Author contributions

All authors were involved in the conception and design of the study. EL Giraud and NT Jessurun collected, researched, analyzed and interpreted the data. All authors critical reviewed, revised the paper for intellectual content, provided detailed feedback, read and approved the final manuscript and agreed to be accountable for all aspects of the work.

Declaration of interest

A van Tubergen reports unrestricted research grants received from Pfizer, Abbvie, UCB, Janssen-Cilag, Celgene, Novartis and Biogen for the development and implementation of SpA-Net, a registry for spondyloarthritis in the Netherlands; consulting fee from Novartis, all outside the submitted work. HE Vonkeman reports grants received from AbbVie, and personal fees received from AbbVie, Amgen, AstraZeneca, BMS, Celgene, Celltrion, Gilead, GSK, Janssen-Cilag, Novartis, Pfizer, Roche and Safoni-Genzyme, all outside the submitted work. The authors have no other relevant affiliations or financial involvement with any organization or entity with a financial interest in or financial conflict with the subject matter or materials discussed in the manuscript. This includes employment, consultancies, honoraria, stock ownership or options, expert testimony, grants or patents received or pending, or royalties.

Ethics approval

N/A.

Reviewer disclosures

Peer reviewers on this manuscript have no relevant financial or other relationships to disclose.

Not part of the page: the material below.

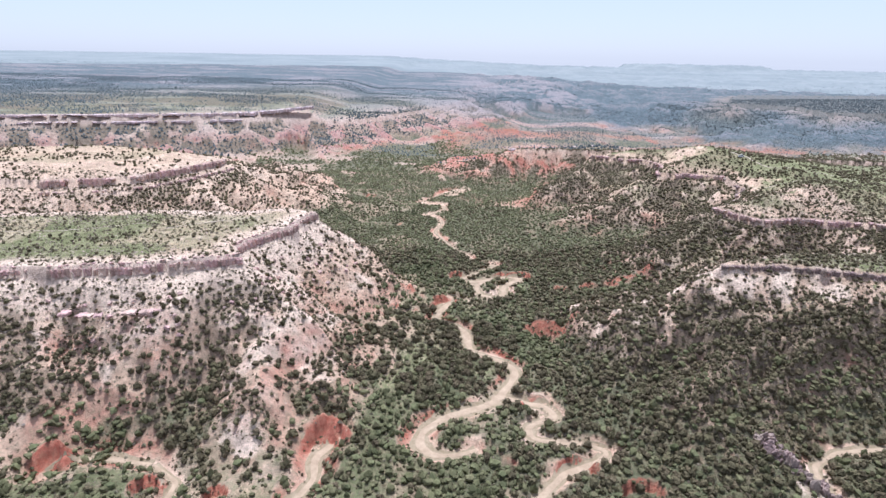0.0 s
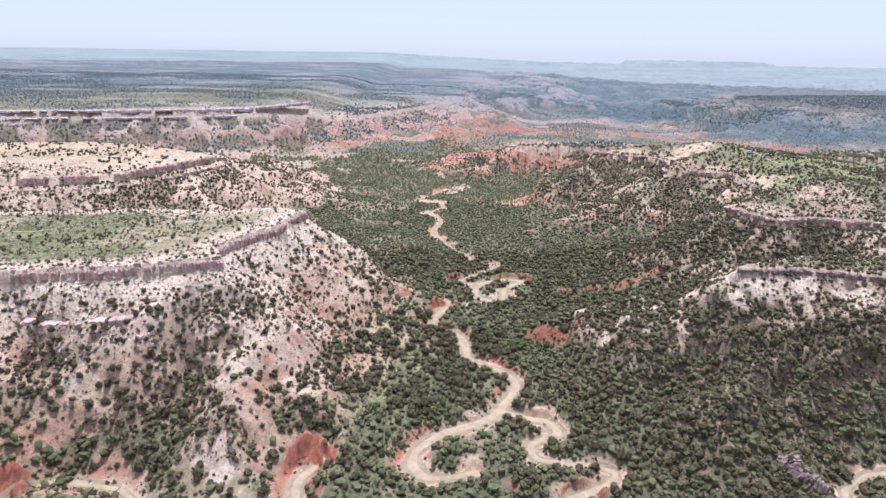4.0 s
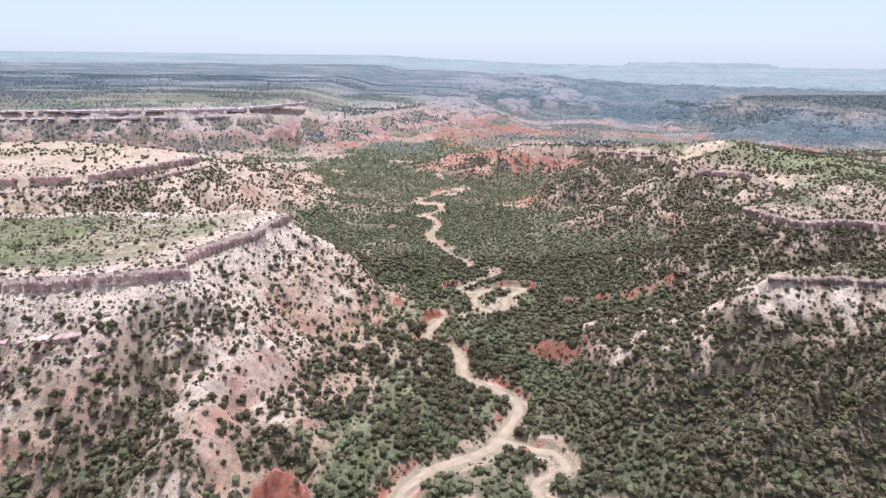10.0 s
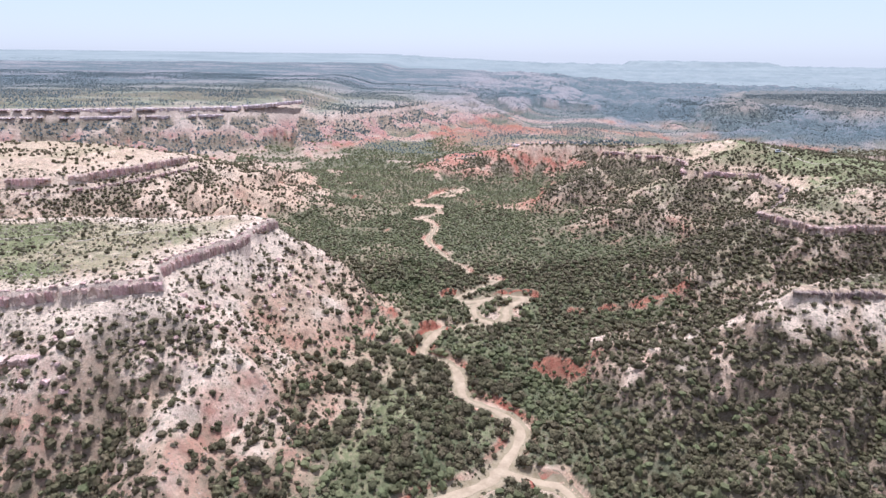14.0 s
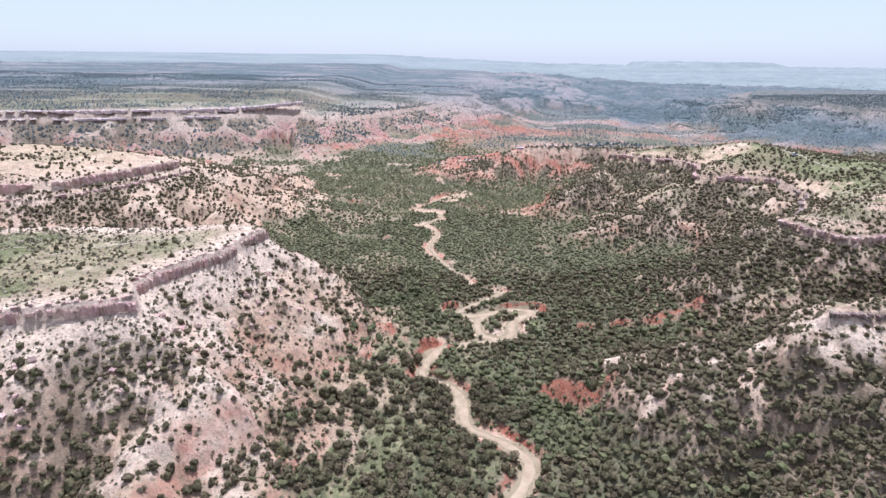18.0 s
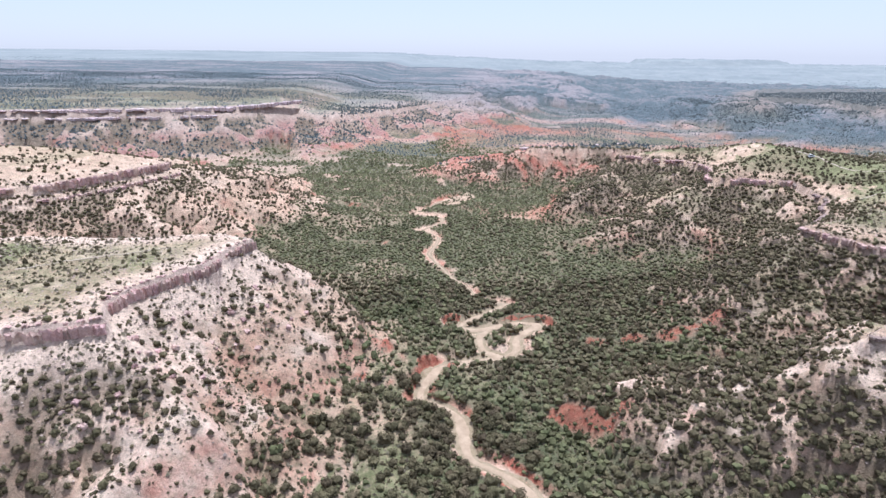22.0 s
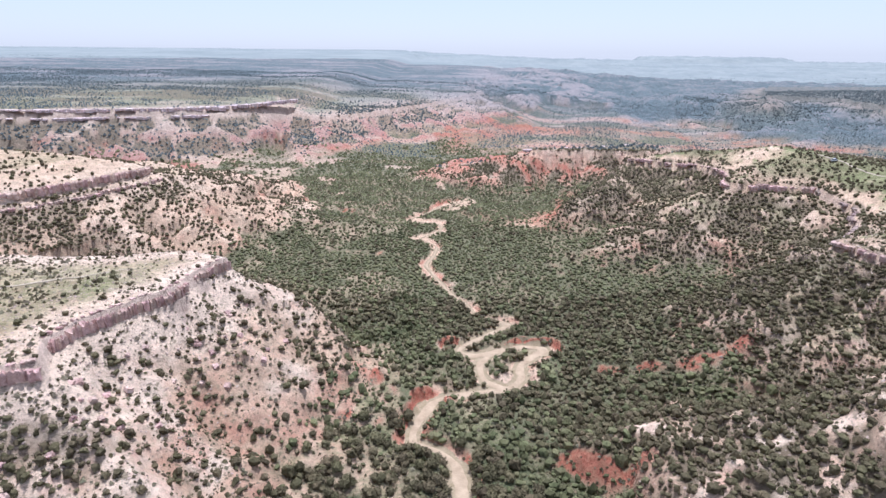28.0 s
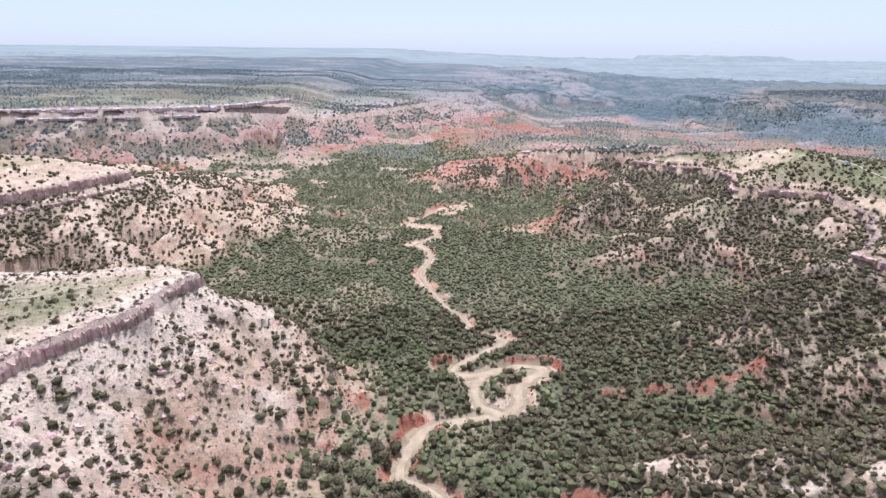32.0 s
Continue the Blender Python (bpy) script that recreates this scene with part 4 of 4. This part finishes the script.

Data availability statement

The datasets used and/or analyzed during the current study are not publicly available due to legal restrictions related to data privacy protection. However, the data are available on reasonable request after authorization of the DREAM board. Researchers interested in data access may contact the DREAM board via http://www.dreamregistry.nl/en.

Supplementary material

Supplemental data for this article can be accessed here.

Additional information

Funding

No sources of funding were used to conduct this study or prepare this article.